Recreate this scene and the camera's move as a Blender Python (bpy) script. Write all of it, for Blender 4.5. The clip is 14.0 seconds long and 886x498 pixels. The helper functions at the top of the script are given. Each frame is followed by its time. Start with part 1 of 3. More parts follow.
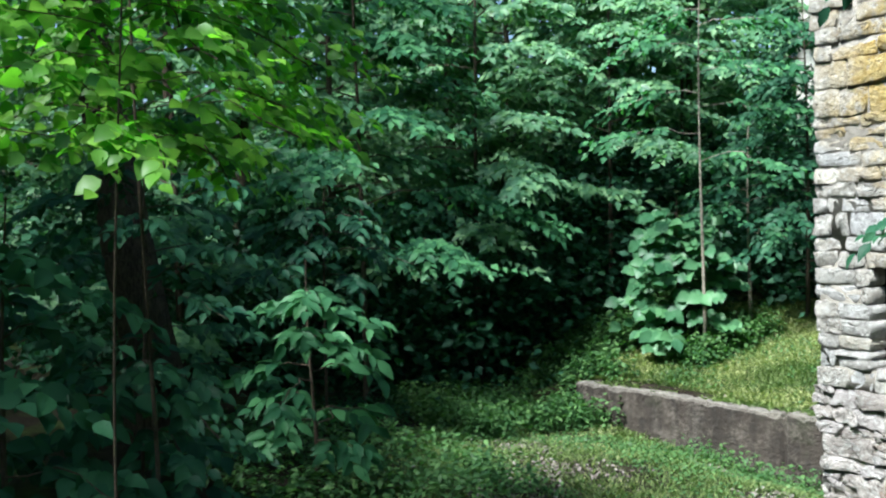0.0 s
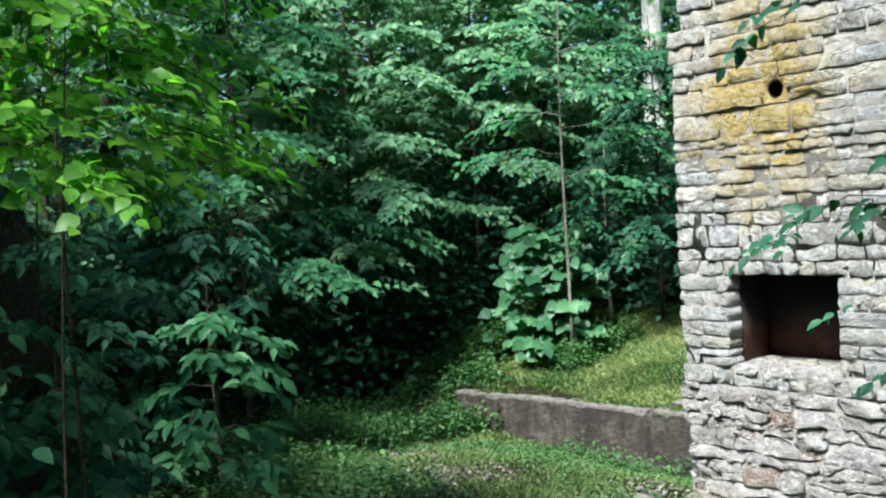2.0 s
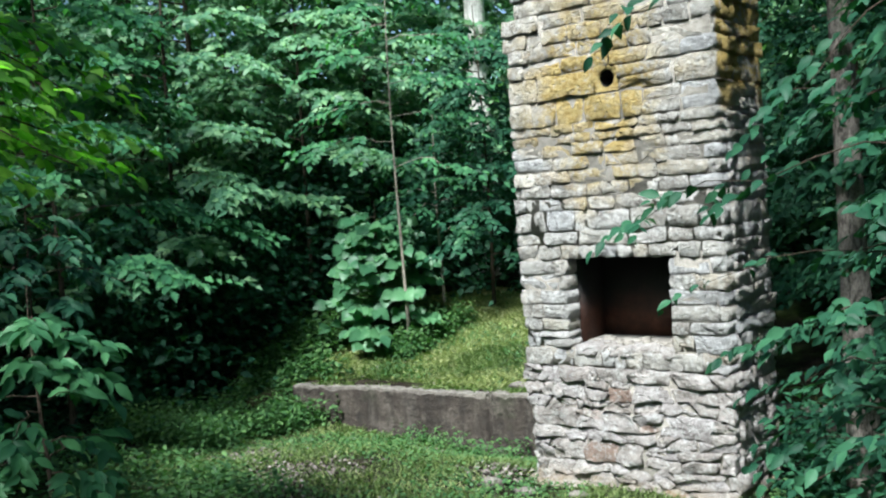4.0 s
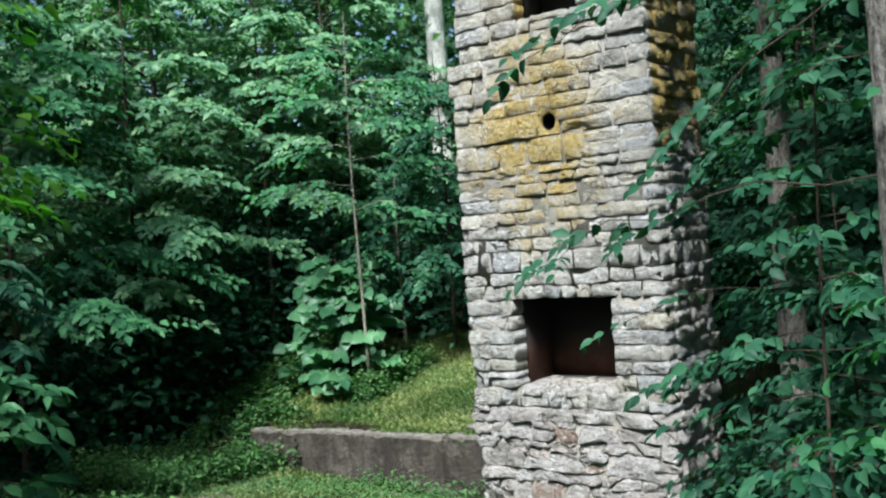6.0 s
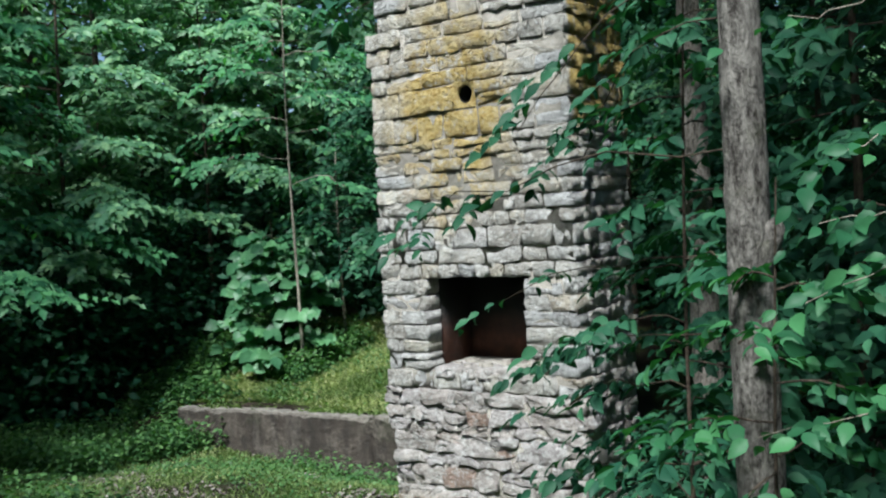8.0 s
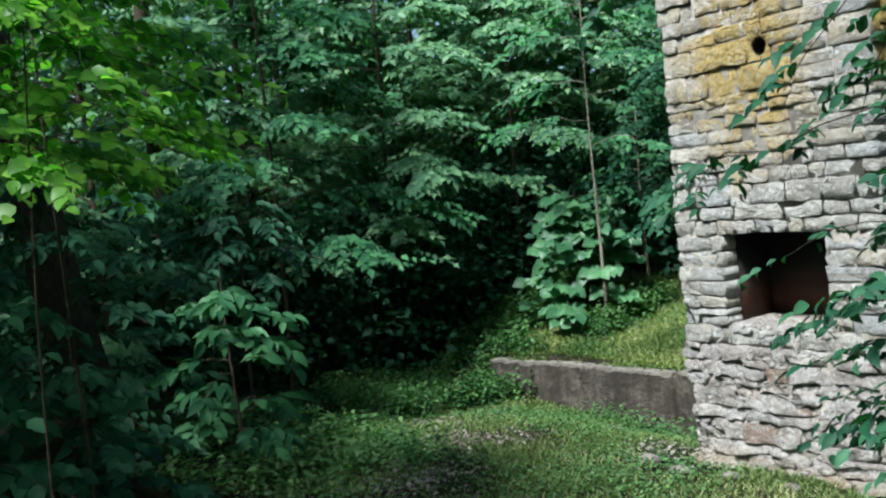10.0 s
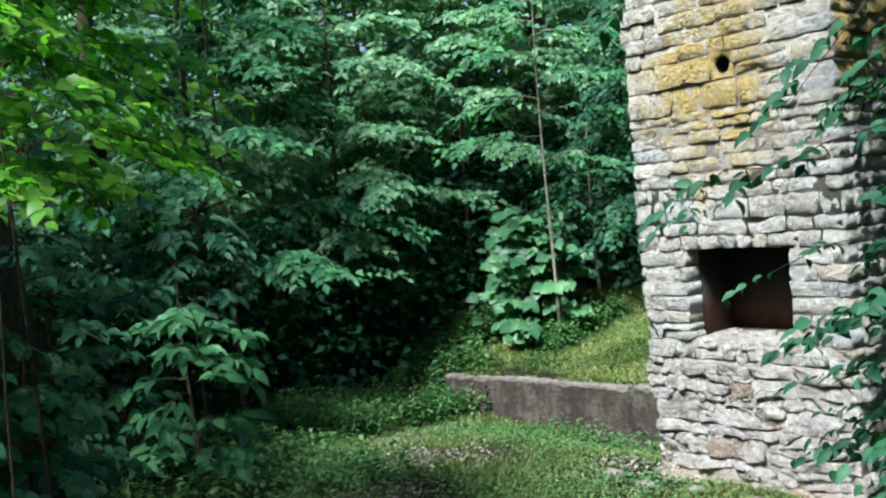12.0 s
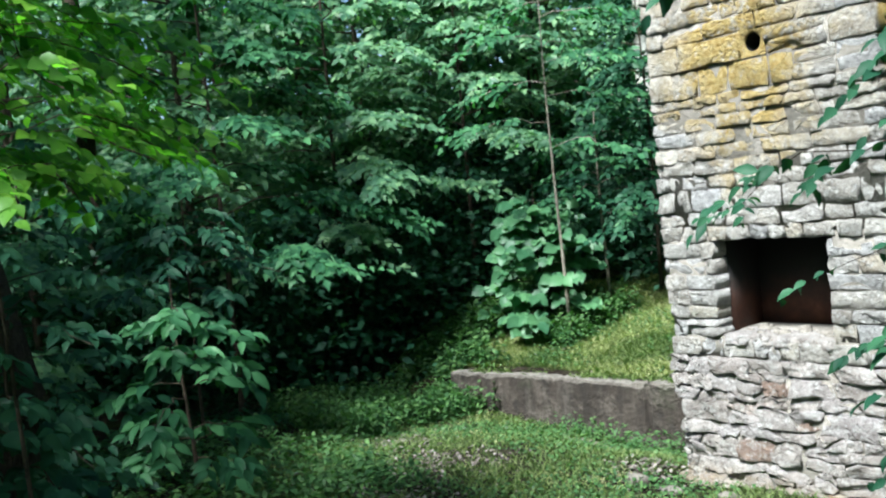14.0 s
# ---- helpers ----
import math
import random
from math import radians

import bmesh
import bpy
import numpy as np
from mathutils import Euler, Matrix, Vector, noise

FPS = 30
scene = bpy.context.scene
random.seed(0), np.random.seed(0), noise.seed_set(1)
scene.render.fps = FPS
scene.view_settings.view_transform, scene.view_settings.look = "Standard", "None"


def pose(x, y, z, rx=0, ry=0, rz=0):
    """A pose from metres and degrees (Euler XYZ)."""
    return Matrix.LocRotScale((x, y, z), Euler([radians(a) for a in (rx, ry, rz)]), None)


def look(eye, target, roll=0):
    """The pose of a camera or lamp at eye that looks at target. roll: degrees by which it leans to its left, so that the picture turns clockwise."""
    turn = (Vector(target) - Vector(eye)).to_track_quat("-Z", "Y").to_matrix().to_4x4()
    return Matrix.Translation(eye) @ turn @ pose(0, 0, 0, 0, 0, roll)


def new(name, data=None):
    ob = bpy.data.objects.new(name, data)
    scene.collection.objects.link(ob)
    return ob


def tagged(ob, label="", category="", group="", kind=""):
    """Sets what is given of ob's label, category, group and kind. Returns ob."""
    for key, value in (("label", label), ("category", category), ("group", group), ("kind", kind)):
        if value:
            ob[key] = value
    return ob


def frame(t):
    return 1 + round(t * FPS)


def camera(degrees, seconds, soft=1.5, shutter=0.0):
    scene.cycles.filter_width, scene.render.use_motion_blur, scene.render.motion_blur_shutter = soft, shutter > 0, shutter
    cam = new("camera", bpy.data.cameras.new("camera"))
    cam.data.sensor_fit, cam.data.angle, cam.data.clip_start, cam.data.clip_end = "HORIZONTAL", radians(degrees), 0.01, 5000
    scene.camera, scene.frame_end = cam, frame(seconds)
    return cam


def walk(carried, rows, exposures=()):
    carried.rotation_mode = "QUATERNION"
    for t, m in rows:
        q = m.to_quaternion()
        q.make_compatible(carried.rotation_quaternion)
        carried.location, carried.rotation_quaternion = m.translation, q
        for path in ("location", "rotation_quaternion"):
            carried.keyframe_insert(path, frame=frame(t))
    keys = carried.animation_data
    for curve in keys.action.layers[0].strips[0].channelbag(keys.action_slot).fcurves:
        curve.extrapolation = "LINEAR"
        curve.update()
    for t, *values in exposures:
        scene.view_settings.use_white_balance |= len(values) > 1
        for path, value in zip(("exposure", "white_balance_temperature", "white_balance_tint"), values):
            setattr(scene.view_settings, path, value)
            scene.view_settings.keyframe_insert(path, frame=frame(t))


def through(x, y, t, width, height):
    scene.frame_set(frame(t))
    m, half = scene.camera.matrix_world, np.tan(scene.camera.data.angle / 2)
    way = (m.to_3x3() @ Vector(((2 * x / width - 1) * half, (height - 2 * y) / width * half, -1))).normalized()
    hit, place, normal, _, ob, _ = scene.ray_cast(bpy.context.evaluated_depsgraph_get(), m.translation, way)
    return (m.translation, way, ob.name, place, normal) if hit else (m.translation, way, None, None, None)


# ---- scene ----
cam = camera(50.0, 14.0, soft=2.2)
PATH = [
    (0, (3.648, -5.473, 2.122), (1.942, -4.431, 2.054), -1.4),
    (0.5, (3.554, -5.643, 2.156), (1.948, -4.454, 2.078), -0.4),
    (1, (3.515, -5.757, 2.201), (2.018, -4.439, 2.051), -1.7),
    (1.5, (3.678, -5.886, 2.171), (2.164, -4.579, 2.127), -2.5),
    (2, (3.767, -5.981, 2.175), (2.248, -4.681, 2.127), -2.7),
    (2.5, (3.703, -6.043, 2.177), (2.237, -4.683, 2.161), -1.5),
    (3, (3.672, -6.09, 2.159), (2.239, -4.695, 2.152), -1.5),
    (3.5, (3.6, -6.061, 2.189), (2.265, -4.574, 2.091), -1.7),
    (4, (3.586, -6.041, 2.198), (2.338, -4.48, 2.103), -4.0),
    (4.2, (3.592, -6.037, 2.166), (2.351, -4.471, 2.094), -3.2),
    (6.3, (3.902, -5.871, 2.166), (2.69, -4.28, 2.17), -4.3),
    (6.5, (3.969, -5.811, 2.162), (2.734, -4.237, 2.168), -3.5),
    (7, (4.07, -5.737, 2.169), (2.876, -4.132, 2.125), -3.7),
    (7.5, (4.057, -5.581, 2.126), (2.884, -3.961, 2.101), -1.7),
    (8, (4.034, -5.464, 2.108), (2.861, -3.845, 2.057), -3.2),
    (8.5, (4.093, -5.528, 2.107), (2.725, -4.071, 2.031), -3.7),
    (9, (4.204, -5.578, 2.114), (2.647, -4.334, 1.941), -4.2),
    (9.2, (4.253, -5.577, 2.117), (2.664, -4.371, 1.975), -4.0),
    (11.3, (4.361, -5.65, 2.147), (2.711, -4.523, 2.083), -5.5),
    (11.5, (4.311, -5.662, 2.152), (2.674, -4.514, 2.092), -4.0),
    (12, (4.144, -5.725, 2.149), (2.596, -4.461, 2.075), -5.1),
    (12.5, (4.008, -5.777, 2.148), (2.513, -4.454, 2.028), -5.1),
    (13, (3.932, -5.734, 2.152), (2.404, -4.45, 2.028), -4.7),
    (13.5, (3.847, -5.608, 2.145), (2.268, -4.382, 2.113), -7.5),
    (14, (3.735, -5.532, 2.171), (2.193, -4.261, 2.074), -5.7),
]
walk(cam, [(t, look(eye, target, roll)) for t, eye, target, roll in PATH], exposures=[(t, 1.85 + e, 5820, 5) for t, e in ((0.0, 0.08), (1.0, 0.0), (3.0, -0.1), (4.2, -0.15), (6.5, -0.43), (7.5, -0.52), (9.2, -0.52), (11.5, -0.08), (12.5, -0.1), (14.0, 0.0))])

# ---- light ----
SUN_EL, SUN_AZ = 54.0, 170.0  # degrees; azimuth clockwise from +y
world = bpy.data.worlds.new("sky")
scene.world = world
world.use_nodes = True
wn = world.node_tree.nodes
sky = wn.new("ShaderNodeTexSky")
sky.sky_type, sky.sun_disc = "NISHITA", False
sky.sun_elevation, sky.sun_rotation = radians(SUN_EL), radians(SUN_AZ)
world.node_tree.links.new(sky.outputs[0], wn["Background"].inputs[0])
wn["Background"].inputs[1].default_value = 0.05
sun = new("sun", bpy.data.lights.new("sun", "SUN"))
sun.data.energy, sun.data.angle, sun.data.color = 4.4, radians(14), (1.0, 0.97, 0.91)
to_sun = Vector((math.sin(radians(SUN_AZ)) * math.cos(radians(SUN_EL)), math.cos(radians(SUN_AZ)) * math.cos(radians(SUN_EL)), math.sin(radians(SUN_EL))))
sun.matrix_world = look((0, 0, 30), tuple(Vector((0, 0, 30)) - to_sun))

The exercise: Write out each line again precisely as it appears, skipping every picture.

Written response:
Recreate this scene and the camera's move as a Blender Python (bpy) script. Write all of it, for Blender 4.5. The clip is 14.0 seconds long and 886x498 pixels. The helper functions at the top of the script are given. Each frame is followed by its time. Start with part 1 of 3. More parts follow.
0.0 s
2.0 s
4.0 s
6.0 s
8.0 s
10.0 s
12.0 s
14.0 s
# ---- helpers ----
import math
import random
from math import radians

import bmesh
import bpy
import numpy as np
from mathutils import Euler, Matrix, Vector, noise

FPS = 30
scene = bpy.context.scene
random.seed(0), np.random.seed(0), noise.seed_set(1)
scene.render.fps = FPS
scene.view_settings.view_transform, scene.view_settings.look = "Standard", "None"


def pose(x, y, z, rx=0, ry=0, rz=0):
    """A pose from metres and degrees (Euler XYZ)."""
    return Matrix.LocRotScale((x, y, z), Euler([radians(a) for a in (rx, ry, rz)]), None)


def look(eye, target, roll=0):
    """The pose of a camera or lamp at eye that looks at target. roll: degrees by which it leans to its left, so that the picture turns clockwise."""
    turn = (Vector(target) - Vector(eye)).to_track_quat("-Z", "Y").to_matrix().to_4x4()
    return Matrix.Translation(eye) @ turn @ pose(0, 0, 0, 0, 0, roll)


def new(name, data=None):
    ob = bpy.data.objects.new(name, data)
    scene.collection.objects.link(ob)
    return ob


def tagged(ob, label="", category="", group="", kind=""):
    """Sets what is given of ob's label, category, group and kind. Returns ob."""
    for key, value in (("label", label), ("category", category), ("group", group), ("kind", kind)):
        if value:
            ob[key] = value
    return ob


def frame(t):
    return 1 + round(t * FPS)


def camera(degrees, seconds, soft=1.5, shutter=0.0):
    scene.cycles.filter_width, scene.render.use_motion_blur, scene.render.motion_blur_shutter = soft, shutter > 0, shutter
    cam = new("camera", bpy.data.cameras.new("camera"))
    cam.data.sensor_fit, cam.data.angle, cam.data.clip_start, cam.data.clip_end = "HORIZONTAL", radians(degrees), 0.01, 5000
    scene.camera, scene.frame_end = cam, frame(seconds)
    return cam


def walk(carried, rows, exposures=()):
    carried.rotation_mode = "QUATERNION"
    for t, m in rows:
        q = m.to_quaternion()
        q.make_compatible(carried.rotation_quaternion)
        carried.location, carried.rotation_quaternion = m.translation, q
        for path in ("location", "rotation_quaternion"):
            carried.keyframe_insert(path, frame=frame(t))
    keys = carried.animation_data
    for curve in keys.action.layers[0].strips[0].channelbag(keys.action_slot).fcurves:
        curve.extrapolation = "LINEAR"
        curve.update()
    for t, *values in exposures:
        scene.view_settings.use_white_balance |= len(values) > 1
        for path, value in zip(("exposure", "white_balance_temperature", "white_balance_tint"), values):
            setattr(scene.view_settings, path, value)
            scene.view_settings.keyframe_insert(path, frame=frame(t))


def through(x, y, t, width, height):
    scene.frame_set(frame(t))
    m, half = scene.camera.matrix_world, np.tan(scene.camera.data.angle / 2)
    way = (m.to_3x3() @ Vector(((2 * x / width - 1) * half, (height - 2 * y) / width * half, -1))).normalized()
    hit, place, normal, _, ob, _ = scene.ray_cast(bpy.context.evaluated_depsgraph_get(), m.translation, way)
    return (m.translation, way, ob.name, place, normal) if hit else (m.translation, way, None, None, None)


# ---- scene ----
cam = camera(50.0, 14.0, soft=2.2)
PATH = [
    (0, (3.648, -5.473, 2.122), (1.942, -4.431, 2.054), -1.4),
    (0.5, (3.554, -5.643, 2.156), (1.948, -4.454, 2.078), -0.4),
    (1, (3.515, -5.757, 2.201), (2.018, -4.439, 2.051), -1.7),
    (1.5, (3.678, -5.886, 2.171), (2.164, -4.579, 2.127), -2.5),
    (2, (3.767, -5.981, 2.175), (2.248, -4.681, 2.127), -2.7),
    (2.5, (3.703, -6.043, 2.177), (2.237, -4.683, 2.161), -1.5),
    (3, (3.672, -6.09, 2.159), (2.239, -4.695, 2.152), -1.5),
    (3.5, (3.6, -6.061, 2.189), (2.265, -4.574, 2.091), -1.7),
    (4, (3.586, -6.041, 2.198), (2.338, -4.48, 2.103), -4.0),
    (4.2, (3.592, -6.037, 2.166), (2.351, -4.471, 2.094), -3.2),
    (6.3, (3.902, -5.871, 2.166), (2.69, -4.28, 2.17), -4.3),
    (6.5, (3.969, -5.811, 2.162), (2.734, -4.237, 2.168), -3.5),
    (7, (4.07, -5.737, 2.169), (2.876, -4.132, 2.125), -3.7),
    (7.5, (4.057, -5.581, 2.126), (2.884, -3.961, 2.101), -1.7),
    (8, (4.034, -5.464, 2.108), (2.861, -3.845, 2.057), -3.2),
    (8.5, (4.093, -5.528, 2.107), (2.725, -4.071, 2.031), -3.7),
    (9, (4.204, -5.578, 2.114), (2.647, -4.334, 1.941), -4.2),
    (9.2, (4.253, -5.577, 2.117), (2.664, -4.371, 1.975), -4.0),
    (11.3, (4.361, -5.65, 2.147), (2.711, -4.523, 2.083), -5.5),
    (11.5, (4.311, -5.662, 2.152), (2.674, -4.514, 2.092), -4.0),
    (12, (4.144, -5.725, 2.149), (2.596, -4.461, 2.075), -5.1),
    (12.5, (4.008, -5.777, 2.148), (2.513, -4.454, 2.028), -5.1),
    (13, (3.932, -5.734, 2.152), (2.404, -4.45, 2.028), -4.7),
    (13.5, (3.847, -5.608, 2.145), (2.268, -4.382, 2.113), -7.5),
    (14, (3.735, -5.532, 2.171), (2.193, -4.261, 2.074), -5.7),
]
walk(cam, [(t, look(eye, target, roll)) for t, eye, target, roll in PATH], exposures=[(t, 1.85 + e, 5820, 5) for t, e in ((0.0, 0.08), (1.0, 0.0), (3.0, -0.1), (4.2, -0.15), (6.5, -0.43), (7.5, -0.52), (9.2, -0.52), (11.5, -0.08), (12.5, -0.1), (14.0, 0.0))])

# ---- light ----
SUN_EL, SUN_AZ = 54.0, 170.0  # degrees; azimuth clockwise from +y
world = bpy.data.worlds.new("sky")
scene.world = world
world.use_nodes = True
wn = world.node_tree.nodes
sky = wn.new("ShaderNodeTexSky")
sky.sky_type, sky.sun_disc = "NISHITA", False
sky.sun_elevation, sky.sun_rotation = radians(SUN_EL), radians(SUN_AZ)
world.node_tree.links.new(sky.outputs[0], wn["Background"].inputs[0])
wn["Background"].inputs[1].default_value = 0.05
sun = new("sun", bpy.data.lights.new("sun", "SUN"))
sun.data.energy, sun.data.angle, sun.data.color = 4.4, radians(14), (1.0, 0.97, 0.91)
to_sun = Vector((math.sin(radians(SUN_AZ)) * math.cos(radians(SUN_EL)), math.cos(radians(SUN_AZ)) * math.cos(radians(SUN_EL)), math.sin(radians(SUN_EL))))
sun.matrix_world = look((0, 0, 30), tuple(Vector((0, 0, 30)) - to_sun))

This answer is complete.